▸ STORED DATA

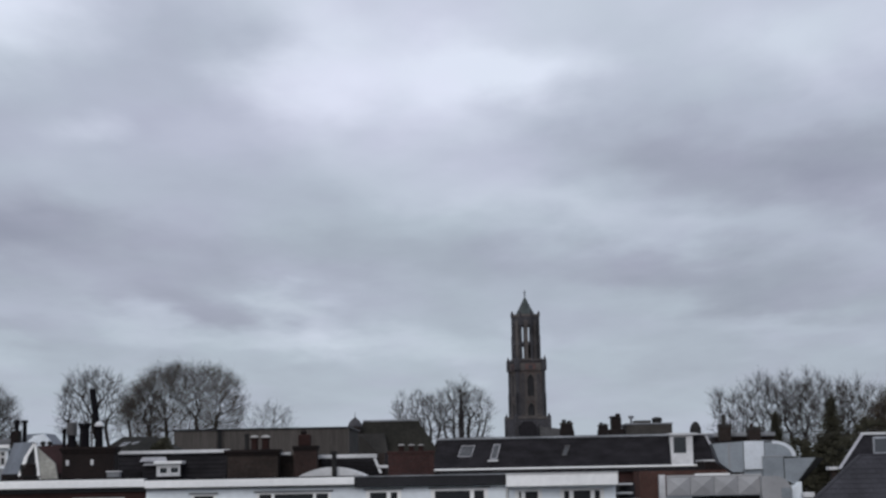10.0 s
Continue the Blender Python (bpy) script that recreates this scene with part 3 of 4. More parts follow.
def evergreen(label, b, e_top, d, half_w, height, seed, cone=True, n=9000):
    """An evergreen of many small leaf blades on a trunk with short limbs."""
    rng = random.Random(seed)
    x, top = b * d / 1000, EYE[2] + e_top * d / 1000
    t = thing("evergreen", label, "tree", (x, d, 0), "evergreens")
    tr = tube((x, d, 0), (x, d, top - 0.3), 0.28, 0.03, 8)
    part("trunk", tr, M_BARK, t)
    verts, faces = [], []
    o = ORG[t]
    clumps = []
    for k in range(150):
        h = rng.random()
        r = half_w * ((1 - h) ** 0.85 if cone else math.sqrt(max(0.03, 1 - (2 * h - 1) ** 2)))
        a = rng.uniform(0, 2 * math.pi)
        q = math.sqrt(rng.random())
        clumps.append((Vector((x + r * q * math.cos(a), d + r * q * math.sin(a), top - height * (1 - h))), 0.25 + 0.5 * (1 - h)))
    for k in range(n):
        c, s = rng.choice(clumps)
        p = c + Vector((rng.gauss(0, s * .55), rng.gauss(0, s * .55), rng.gauss(0, s * .5))) - o
        u = Vector((rng.gauss(0, 1), rng.gauss(0, 1), rng.gauss(0, 1))).normalized() * rng.uniform(0.06, 0.15)
        v = u.orthogonal().normalized() * rng.uniform(0.04, 0.09)
        i = len(verts)
        verts.extend((p - u, p + v, p + u, p - v))
        faces.append((i, i + 1, i + 2, i + 3))
    me = bpy.data.meshes.new("crown")
    me.from_pydata(verts, [], faces)
    me.materials.append(M_IVY)
    ob = new("crown", me)
    ob.parent = t
    return t


evergreen("dark pointed evergreen among bare trees", 219.3, 39.3, 150.0, 2.2, 8.0, 31, n=9000)
evergreen("dark ivy-clad tree stump of foliage", 185.9, 30.8, 160.0, 0.9, 5.5, 32, n=5000)
evergreen("low dark green shrubs behind a roof", 201.8, 16.0, 120.0, 2.6, 6.5, 33, cone=False, n=14000)
evergreen("low dark green shrubs behind a roof", 220.6, 18.3, 118.0, 2.4, 6.5, 34, cone=False, n=14000)
evergreen("olive-green bushes behind the gabled roof", 241.4, 26.3, 125.0, 3.0, 7.0, 35, cone=False, n=14000)
evergreen("olive-green bushes behind the gabled roof", 265.4, 30.3, 128.0, 3.2, 7.5, 36, cone=False, n=14000)

evergreen("dark ivy bush beside a hipped slate roof", -178.0, 22.6, 131.0, 1.0, 3.5, 37, cone=False, n=4500)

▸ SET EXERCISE
Without the pictures, write out all of the material exactly.

▸ RESPONSE BELOW
10.0 s
Continue the Blender Python (bpy) script that recreates this scene with part 3 of 4. More parts follow.
def evergreen(label, b, e_top, d, half_w, height, seed, cone=True, n=9000):
    """An evergreen of many small leaf blades on a trunk with short limbs."""
    rng = random.Random(seed)
    x, top = b * d / 1000, EYE[2] + e_top * d / 1000
    t = thing("evergreen", label, "tree", (x, d, 0), "evergreens")
    tr = tube((x, d, 0), (x, d, top - 0.3), 0.28, 0.03, 8)
    part("trunk", tr, M_BARK, t)
    verts, faces = [], []
    o = ORG[t]
    clumps = []
    for k in range(150):
        h = rng.random()
        r = half_w * ((1 - h) ** 0.85 if cone else math.sqrt(max(0.03, 1 - (2 * h - 1) ** 2)))
        a = rng.uniform(0, 2 * math.pi)
        q = math.sqrt(rng.random())
        clumps.append((Vector((x + r * q * math.cos(a), d + r * q * math.sin(a), top - height * (1 - h))), 0.25 + 0.5 * (1 - h)))
    for k in range(n):
        c, s = rng.choice(clumps)
        p = c + Vector((rng.gauss(0, s * .55), rng.gauss(0, s * .55), rng.gauss(0, s * .5))) - o
        u = Vector((rng.gauss(0, 1), rng.gauss(0, 1), rng.gauss(0, 1))).normalized() * rng.uniform(0.06, 0.15)
        v = u.orthogonal().normalized() * rng.uniform(0.04, 0.09)
        i = len(verts)
        verts.extend((p - u, p + v, p + u, p - v))
        faces.append((i, i + 1, i + 2, i + 3))
    me = bpy.data.meshes.new("crown")
    me.from_pydata(verts, [], faces)
    me.materials.append(M_IVY)
    ob = new("crown", me)
    ob.parent = t
    return t


evergreen("dark pointed evergreen among bare trees", 219.3, 39.3, 150.0, 2.2, 8.0, 31, n=9000)
evergreen("dark ivy-clad tree stump of foliage", 185.9, 30.8, 160.0, 0.9, 5.5, 32, n=5000)
evergreen("low dark green shrubs behind a roof", 201.8, 16.0, 120.0, 2.6, 6.5, 33, cone=False, n=14000)
evergreen("low dark green shrubs behind a roof", 220.6, 18.3, 118.0, 2.4, 6.5, 34, cone=False, n=14000)
evergreen("olive-green bushes behind the gabled roof", 241.4, 26.3, 125.0, 3.0, 7.0, 35, cone=False, n=14000)
evergreen("olive-green bushes behind the gabled roof", 265.4, 30.3, 128.0, 3.2, 7.5, 36, cone=False, n=14000)

evergreen("dark ivy bush beside a hipped slate roof", -178.0, 22.6, 131.0, 1.0, 3.5, 37, cone=False, n=4500)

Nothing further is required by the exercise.